A boundary value problem on the unit disk

Question

I'm working through some problems in PDE by myself and came across one that I can't seem to figure out, I'm betting it's an easy observation I'm just not making.

Problem Let $B$ be the unit disc in $\mathbb{R}^2$ and $a$ and $b$ be continuous functions in $B$ with $$a(x, y)x + b(x, y)y > 0$$ on $\partial{B}$. Assume $u$ is a $C^1$ solution of $$a(x, y)u_x + b(x, y)u_y = -u$$ in $B$. Prove that $u$ vanishes identically.

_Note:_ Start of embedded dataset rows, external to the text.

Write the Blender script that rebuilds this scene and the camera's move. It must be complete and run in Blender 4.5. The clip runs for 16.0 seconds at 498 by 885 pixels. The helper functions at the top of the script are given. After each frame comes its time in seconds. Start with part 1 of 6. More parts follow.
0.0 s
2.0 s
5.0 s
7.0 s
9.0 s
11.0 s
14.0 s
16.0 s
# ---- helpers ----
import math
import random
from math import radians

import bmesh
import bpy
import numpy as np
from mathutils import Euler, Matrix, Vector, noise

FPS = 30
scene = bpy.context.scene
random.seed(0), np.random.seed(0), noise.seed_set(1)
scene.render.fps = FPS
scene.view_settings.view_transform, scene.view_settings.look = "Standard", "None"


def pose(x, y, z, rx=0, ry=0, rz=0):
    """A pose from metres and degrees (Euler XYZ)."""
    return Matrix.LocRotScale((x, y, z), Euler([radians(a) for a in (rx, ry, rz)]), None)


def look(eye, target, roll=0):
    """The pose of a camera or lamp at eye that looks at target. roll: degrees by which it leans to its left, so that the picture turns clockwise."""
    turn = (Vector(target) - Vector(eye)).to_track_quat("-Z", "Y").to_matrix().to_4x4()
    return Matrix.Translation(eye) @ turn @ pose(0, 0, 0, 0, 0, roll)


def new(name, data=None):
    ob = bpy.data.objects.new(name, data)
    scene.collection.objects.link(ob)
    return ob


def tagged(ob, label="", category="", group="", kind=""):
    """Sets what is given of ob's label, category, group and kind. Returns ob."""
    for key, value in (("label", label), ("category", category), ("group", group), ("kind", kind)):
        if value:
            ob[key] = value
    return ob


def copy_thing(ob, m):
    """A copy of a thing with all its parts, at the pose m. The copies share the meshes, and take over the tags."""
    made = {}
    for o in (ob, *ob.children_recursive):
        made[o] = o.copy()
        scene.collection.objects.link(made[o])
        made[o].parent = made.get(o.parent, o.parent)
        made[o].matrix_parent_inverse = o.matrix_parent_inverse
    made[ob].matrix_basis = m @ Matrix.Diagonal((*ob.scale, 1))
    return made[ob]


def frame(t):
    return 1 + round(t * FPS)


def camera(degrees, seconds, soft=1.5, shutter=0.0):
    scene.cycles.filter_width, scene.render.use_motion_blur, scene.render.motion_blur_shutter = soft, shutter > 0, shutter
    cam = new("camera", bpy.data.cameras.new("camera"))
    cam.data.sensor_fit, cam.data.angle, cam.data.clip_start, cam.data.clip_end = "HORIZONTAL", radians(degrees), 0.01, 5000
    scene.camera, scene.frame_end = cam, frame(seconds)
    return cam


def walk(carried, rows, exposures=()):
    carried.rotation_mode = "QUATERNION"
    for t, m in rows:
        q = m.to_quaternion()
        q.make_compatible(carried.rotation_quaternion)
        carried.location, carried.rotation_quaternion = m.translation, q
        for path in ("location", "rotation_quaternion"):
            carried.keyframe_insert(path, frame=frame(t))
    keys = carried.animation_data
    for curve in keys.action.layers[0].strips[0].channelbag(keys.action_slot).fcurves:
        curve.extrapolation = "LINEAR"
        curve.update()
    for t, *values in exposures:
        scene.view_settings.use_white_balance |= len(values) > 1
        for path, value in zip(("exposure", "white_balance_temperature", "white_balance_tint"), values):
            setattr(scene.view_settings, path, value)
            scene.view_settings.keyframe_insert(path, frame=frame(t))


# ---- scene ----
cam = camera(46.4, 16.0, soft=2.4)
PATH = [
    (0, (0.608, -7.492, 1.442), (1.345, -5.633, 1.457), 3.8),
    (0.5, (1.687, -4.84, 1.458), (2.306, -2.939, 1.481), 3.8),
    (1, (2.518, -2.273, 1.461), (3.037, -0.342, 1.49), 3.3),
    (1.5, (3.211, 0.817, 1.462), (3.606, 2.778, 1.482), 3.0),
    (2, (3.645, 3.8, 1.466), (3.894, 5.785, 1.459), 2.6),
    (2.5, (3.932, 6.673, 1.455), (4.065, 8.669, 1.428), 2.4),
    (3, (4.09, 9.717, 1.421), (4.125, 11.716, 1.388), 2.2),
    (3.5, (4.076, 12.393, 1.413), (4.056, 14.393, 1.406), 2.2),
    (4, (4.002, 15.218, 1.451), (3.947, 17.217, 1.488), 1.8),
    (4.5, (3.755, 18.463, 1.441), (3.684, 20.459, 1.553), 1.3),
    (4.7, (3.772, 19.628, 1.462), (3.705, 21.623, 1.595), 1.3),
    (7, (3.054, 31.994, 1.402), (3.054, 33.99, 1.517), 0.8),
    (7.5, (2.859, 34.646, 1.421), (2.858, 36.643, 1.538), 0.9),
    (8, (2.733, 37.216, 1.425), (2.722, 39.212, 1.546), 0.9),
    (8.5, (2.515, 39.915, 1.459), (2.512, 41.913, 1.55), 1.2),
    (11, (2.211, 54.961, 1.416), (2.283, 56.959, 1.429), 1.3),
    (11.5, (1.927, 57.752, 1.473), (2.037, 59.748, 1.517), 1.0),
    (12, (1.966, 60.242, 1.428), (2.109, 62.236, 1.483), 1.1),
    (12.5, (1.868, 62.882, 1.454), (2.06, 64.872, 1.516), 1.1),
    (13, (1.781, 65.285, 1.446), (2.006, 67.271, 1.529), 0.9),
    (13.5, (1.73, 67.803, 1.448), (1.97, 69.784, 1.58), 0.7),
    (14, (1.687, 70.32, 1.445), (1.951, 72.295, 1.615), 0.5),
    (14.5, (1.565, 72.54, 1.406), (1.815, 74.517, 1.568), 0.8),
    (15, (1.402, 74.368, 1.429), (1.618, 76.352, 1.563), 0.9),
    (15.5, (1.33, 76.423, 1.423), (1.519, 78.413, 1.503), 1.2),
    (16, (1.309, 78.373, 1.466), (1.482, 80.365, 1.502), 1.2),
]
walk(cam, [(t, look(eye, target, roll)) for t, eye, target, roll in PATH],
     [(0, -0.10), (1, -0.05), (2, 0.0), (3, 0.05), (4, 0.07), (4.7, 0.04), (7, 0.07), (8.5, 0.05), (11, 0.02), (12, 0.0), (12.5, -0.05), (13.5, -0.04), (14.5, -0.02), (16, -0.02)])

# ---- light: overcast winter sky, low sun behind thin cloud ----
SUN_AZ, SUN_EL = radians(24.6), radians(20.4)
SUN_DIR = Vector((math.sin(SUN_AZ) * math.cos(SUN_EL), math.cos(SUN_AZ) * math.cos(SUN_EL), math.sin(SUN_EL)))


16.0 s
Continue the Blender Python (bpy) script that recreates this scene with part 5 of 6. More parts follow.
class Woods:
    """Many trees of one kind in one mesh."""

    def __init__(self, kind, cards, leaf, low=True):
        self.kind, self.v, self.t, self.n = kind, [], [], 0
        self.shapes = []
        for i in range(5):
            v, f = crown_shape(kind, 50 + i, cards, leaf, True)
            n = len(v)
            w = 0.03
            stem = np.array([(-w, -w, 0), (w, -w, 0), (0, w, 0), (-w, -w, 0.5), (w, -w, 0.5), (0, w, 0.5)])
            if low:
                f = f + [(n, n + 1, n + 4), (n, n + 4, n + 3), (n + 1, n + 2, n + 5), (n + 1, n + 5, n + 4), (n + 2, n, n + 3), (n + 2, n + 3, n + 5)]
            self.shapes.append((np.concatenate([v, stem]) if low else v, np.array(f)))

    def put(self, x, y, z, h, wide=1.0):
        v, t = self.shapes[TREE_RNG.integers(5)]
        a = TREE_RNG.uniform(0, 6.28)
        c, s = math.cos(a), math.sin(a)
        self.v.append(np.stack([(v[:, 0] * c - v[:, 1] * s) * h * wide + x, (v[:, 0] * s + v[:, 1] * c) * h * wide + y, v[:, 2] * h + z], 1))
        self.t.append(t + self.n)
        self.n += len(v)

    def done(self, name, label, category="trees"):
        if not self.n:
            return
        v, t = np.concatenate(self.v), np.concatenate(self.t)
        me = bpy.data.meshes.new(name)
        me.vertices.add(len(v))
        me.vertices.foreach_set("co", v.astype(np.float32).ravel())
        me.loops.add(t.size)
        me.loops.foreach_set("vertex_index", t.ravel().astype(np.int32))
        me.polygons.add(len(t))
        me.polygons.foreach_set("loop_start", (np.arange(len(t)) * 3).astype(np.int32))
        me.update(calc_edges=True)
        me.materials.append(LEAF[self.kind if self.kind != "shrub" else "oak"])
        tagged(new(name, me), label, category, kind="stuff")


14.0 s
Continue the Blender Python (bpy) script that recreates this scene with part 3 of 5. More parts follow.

I tried solving this as a straightforward Cauchy problem and also by making the change to polar coordinates, but when I set up the system of ODEs I'm not clear how to solve them, nor where the condition comes into play.

Answer 1

This is a maximum principle problem. First of all, $u=0$ at any point of interior extremum, since $\nabla u=0$ there. The condition that the vector field $F = ( a,b)$ satisfies $F(x,y)\cdot (x,y)>0$ on the boundary should help analyzing the possible boundary extrema.

Suppose $u$ attains maximum at a boundary point $(x,y)$. Since $(x,y)$ is a point of maximum, $\nabla u$ must point in the direction of outward normal: $\nabla u(x,y)=\lambda (x,y)$ for some $\lambda\ge 0$. Then $$-u(x,y) = F(x,y) \cdot \nabla u(x,y) = \lambda F(x,y) \cdot (x,y) \ge 0$$ so $u(x,y)\le 0$. Similarly, $u(x,y)\ge 0$ at any point of boundary minimum, completing the proof.

It seems that nonstrict inequality $F(x,y)\cdot (x,y)\ge 0$ would be enough for the conclusion.